Go to the downloads page and get the ready to run package. Make sure to pick the Flink package matching your Hadoop version.

After downloading the latest release, copy the archive to your master node and extract it:

tar xzf flink-*.tgz
cd flink-*

Configuring the Cluster

After having extracted the system files, you need to configure Flink for the cluster by editing conf/flink-conf.yaml.

Set the jobmanager.rpc.address key to point to your master node. Furthermode define the maximum amount of main memory the JVM is allowed to allocate on each node by setting the jobmanager.heap.mb and taskmanager.heap.mb keys.

The value is given in MB. If some worker nodes have more main memory which you want to allocate to the Flink system you can overwrite the default value by setting an environment variable FLINK_TM_HEAP on the respective node.

Finally you must provide a list of all nodes in your cluster which shall be used as worker nodes. Therefore, similar to the HDFS configuration, edit the file conf/slaves and enter the IP/host name of each worker node. Each worker node will later run a TaskManager.

Each entry must be separated by a new line, as in the following example:

192.168.0.100
192.168.0.101
.
.
.
192.168.0.150

The Flink directory must be available on every worker under the same path. Similarly as for HDFS, you can use a shared NSF directory, or copy the entire Flink directory to every worker node.

Configuring the Network Buffers

Network buffers are a critical resource for the communication layers. They are used to buffer records before transmission over a network, and to buffer incoming data before dissecting it into records and handing them to the application. A sufficient number of network buffers are critical to achieve a good throughput.

In general, configure the task manager to have so many buffers that each logical network connection on you expect to be open at the same time has a dedicated buffer. A logical network connection exists for each point-to-point exchange of data over the network, which typically happens at repartitioning- or broadcasting steps. In those, each parallel task inside the TaskManager has to be able to talk to all other parallel tasks. Hence, the required number of buffers on a task manager is total-degree-of-parallelism (number of targets) * intra-node-parallelism (number of sources in one task manager) * n. Here, n is a constant that defines how many repartitioning-/broadcasting steps you expect to be active at the same time.

Since the intra-node-parallelism is typically the number of cores, and more than 4 repartitioning or broadcasting channels are rarely active in parallel, it frequently boils down to #cores^2^ * #machines * 4. To support for example a cluster of 20 8-core machines, you should use roughly 5000 network buffers for optimal throughput.

Each network buffer is by default 64 KiBytes large. In the above example, the system would allocate roughly 300 MiBytes for network buffers.

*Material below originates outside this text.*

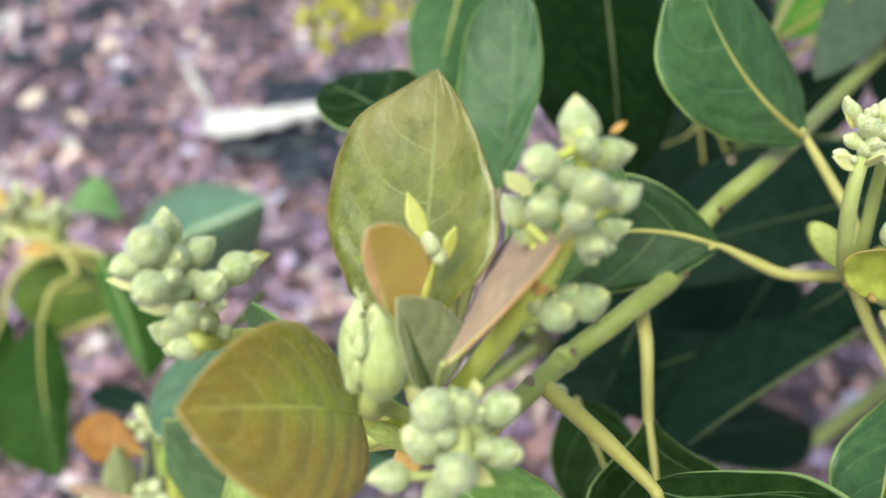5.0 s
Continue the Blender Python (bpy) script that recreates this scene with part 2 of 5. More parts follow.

The number and size of network buffers can be configured with the following parameters:

  • taskmanager.network.numberOfBuffers, and
  • taskmanager.network.bufferSizeInBytes.

Configuring Temporary I/O Directories

Although Flink aims to process as much data in main memory as possible, it is not uncommon that more data needs to be processed than memory is available. Flink's runtime is designed to write temporary data to disk to handle these situations.

The taskmanager.tmp.dirs parameter specifies a list of directories into which Flink writes temporary files. The paths of the directories need to be separated by ':' (colon character). Flink will concurrently write (or read) one temporary file to (from) each configured directory. This way, temporary I/O can be evenly distributed over multiple independent I/O devices such as hard disks to improve performance. To leverage fast I/O devices (e.g., SSD, RAID, NAS), it is possible to specify a directory multiple times.

If the taskmanager.tmp.dirs parameter is not explicitly specified, Flink writes temporary data to the temporary directory of the operating system, such as /tmp in Linux systems.

Please see the configuration page for details and additional configuration options.

Starting Flink

The following script starts a JobManager on the local node and connects via SSH to all worker nodes listed in the slaves file to start the TaskManager on each node. Now your Flink system is up and running. The JobManager running on the local node will now accept jobs at the configured RPC port.

Assuming that you are on the master node and inside the Flink directory:

bin/start-cluster.sh